> _Problem description_
Give the listing below again in full, exactly as written.

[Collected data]
+++
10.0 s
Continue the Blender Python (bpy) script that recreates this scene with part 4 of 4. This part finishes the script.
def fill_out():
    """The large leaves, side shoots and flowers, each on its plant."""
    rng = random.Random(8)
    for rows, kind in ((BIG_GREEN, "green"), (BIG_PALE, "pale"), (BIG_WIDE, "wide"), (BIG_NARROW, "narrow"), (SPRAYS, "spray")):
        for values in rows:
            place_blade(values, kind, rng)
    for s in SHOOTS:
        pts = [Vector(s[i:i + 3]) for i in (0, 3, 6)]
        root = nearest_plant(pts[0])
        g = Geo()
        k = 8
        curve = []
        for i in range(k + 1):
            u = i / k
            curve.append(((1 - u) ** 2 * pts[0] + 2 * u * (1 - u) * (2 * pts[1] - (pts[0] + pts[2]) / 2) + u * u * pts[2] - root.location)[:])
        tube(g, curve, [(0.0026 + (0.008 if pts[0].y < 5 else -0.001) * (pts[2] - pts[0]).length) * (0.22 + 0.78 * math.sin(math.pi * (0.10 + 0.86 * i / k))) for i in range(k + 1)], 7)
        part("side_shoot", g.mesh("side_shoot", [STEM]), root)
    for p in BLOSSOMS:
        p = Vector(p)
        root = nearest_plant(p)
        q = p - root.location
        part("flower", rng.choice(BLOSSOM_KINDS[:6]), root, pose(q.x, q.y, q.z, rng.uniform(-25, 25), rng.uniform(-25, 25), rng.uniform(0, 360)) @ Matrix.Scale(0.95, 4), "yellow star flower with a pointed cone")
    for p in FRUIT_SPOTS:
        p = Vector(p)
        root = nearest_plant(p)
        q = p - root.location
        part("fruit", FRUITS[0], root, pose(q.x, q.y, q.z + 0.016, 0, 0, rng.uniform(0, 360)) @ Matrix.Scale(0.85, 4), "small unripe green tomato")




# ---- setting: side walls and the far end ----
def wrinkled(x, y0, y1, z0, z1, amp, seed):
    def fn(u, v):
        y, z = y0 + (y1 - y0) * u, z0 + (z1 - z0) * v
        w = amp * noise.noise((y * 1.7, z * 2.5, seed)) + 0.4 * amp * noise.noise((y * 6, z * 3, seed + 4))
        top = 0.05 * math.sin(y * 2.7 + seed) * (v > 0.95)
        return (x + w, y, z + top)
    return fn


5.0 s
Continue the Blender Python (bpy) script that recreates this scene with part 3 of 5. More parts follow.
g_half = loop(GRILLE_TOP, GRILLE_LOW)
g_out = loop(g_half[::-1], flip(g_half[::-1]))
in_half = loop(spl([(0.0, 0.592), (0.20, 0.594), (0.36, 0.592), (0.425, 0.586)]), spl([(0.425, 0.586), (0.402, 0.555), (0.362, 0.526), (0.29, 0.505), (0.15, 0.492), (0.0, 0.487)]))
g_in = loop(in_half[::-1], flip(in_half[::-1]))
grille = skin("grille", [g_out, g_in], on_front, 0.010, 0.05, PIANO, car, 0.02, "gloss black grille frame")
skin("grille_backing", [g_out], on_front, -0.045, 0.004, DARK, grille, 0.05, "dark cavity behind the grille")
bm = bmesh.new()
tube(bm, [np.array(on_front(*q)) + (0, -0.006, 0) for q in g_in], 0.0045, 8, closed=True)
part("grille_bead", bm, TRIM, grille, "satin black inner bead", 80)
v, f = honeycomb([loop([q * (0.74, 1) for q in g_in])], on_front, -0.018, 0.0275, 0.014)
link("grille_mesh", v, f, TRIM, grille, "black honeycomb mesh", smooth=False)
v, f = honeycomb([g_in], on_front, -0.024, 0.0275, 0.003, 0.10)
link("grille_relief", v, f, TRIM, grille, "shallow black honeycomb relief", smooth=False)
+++
> _Solution to this problem_
10.0 s
Continue the Blender Python (bpy) script that recreates this scene with part 4 of 4. This part finishes the script.
def fill_out():
    """The large leaves, side shoots and flowers, each on its plant."""
    rng = random.Random(8)
    for rows, kind in ((BIG_GREEN, "green"), (BIG_PALE, "pale"), (BIG_WIDE, "wide"), (BIG_NARROW, "narrow"), (SPRAYS, "spray")):
        for values in rows:
            place_blade(values, kind, rng)
    for s in SHOOTS:
        pts = [Vector(s[i:i + 3]) for i in (0, 3, 6)]
        root = nearest_plant(pts[0])
        g = Geo()
        k = 8
        curve = []
        for i in range(k + 1):
            u = i / k
            curve.append(((1 - u) ** 2 * pts[0] + 2 * u * (1 - u) * (2 * pts[1] - (pts[0] + pts[2]) / 2) + u * u * pts[2] - root.location)[:])
        tube(g, curve, [(0.0026 + (0.008 if pts[0].y < 5 else -0.001) * (pts[2] - pts[0]).length) * (0.22 + 0.78 * math.sin(math.pi * (0.10 + 0.86 * i / k))) for i in range(k + 1)], 7)
        part("side_shoot", g.mesh("side_shoot", [STEM]), root)
    for p in BLOSSOMS:
        p = Vector(p)
        root = nearest_plant(p)
        q = p - root.location
        part("flower", rng.choice(BLOSSOM_KINDS[:6]), root, pose(q.x, q.y, q.z, rng.uniform(-25, 25), rng.uniform(-25, 25), rng.uniform(0, 360)) @ Matrix.Scale(0.95, 4), "yellow star flower with a pointed cone")
    for p in FRUIT_SPOTS:
        p = Vector(p)
        root = nearest_plant(p)
        q = p - root.location
        part("fruit", FRUITS[0], root, pose(q.x, q.y, q.z + 0.016, 0, 0, rng.uniform(0, 360)) @ Matrix.Scale(0.85, 4), "small unripe green tomato")




# ---- setting: side walls and the far end ----
def wrinkled(x, y0, y1, z0, z1, amp, seed):
    def fn(u, v):
        y, z = y0 + (y1 - y0) * u, z0 + (z1 - z0) * v
        w = amp * noise.noise((y * 1.7, z * 2.5, seed)) + 0.4 * amp * noise.noise((y * 6, z * 3, seed + 4))
        top = 0.05 * math.sin(y * 2.7 + seed) * (v > 0.95)
        return (x + w, y, z + top)
    return fn


5.0 s
Continue the Blender Python (bpy) script that recreates this scene with part 3 of 5. More parts follow.
g_half = loop(GRILLE_TOP, GRILLE_LOW)
g_out = loop(g_half[::-1], flip(g_half[::-1]))
in_half = loop(spl([(0.0, 0.592), (0.20, 0.594), (0.36, 0.592), (0.425, 0.586)]), spl([(0.425, 0.586), (0.402, 0.555), (0.362, 0.526), (0.29, 0.505), (0.15, 0.492), (0.0, 0.487)]))
g_in = loop(in_half[::-1], flip(in_half[::-1]))
grille = skin("grille", [g_out, g_in], on_front, 0.010, 0.05, PIANO, car, 0.02, "gloss black grille frame")
skin("grille_backing", [g_out], on_front, -0.045, 0.004, DARK, grille, 0.05, "dark cavity behind the grille")
bm = bmesh.new()
tube(bm, [np.array(on_front(*q)) + (0, -0.006, 0) for q in g_in], 0.0045, 8, closed=True)
part("grille_bead", bm, TRIM, grille, "satin black inner bead", 80)
v, f = honeycomb([loop([q * (0.74, 1) for q in g_in])], on_front, -0.018, 0.0275, 0.014)
link("grille_mesh", v, f, TRIM, grille, "black honeycomb mesh", smooth=False)
v, f = honeycomb([g_in], on_front, -0.024, 0.0275, 0.003, 0.10)
link("grille_relief", v, f, TRIM, grille, "shallow black honeycomb relief", smooth=False)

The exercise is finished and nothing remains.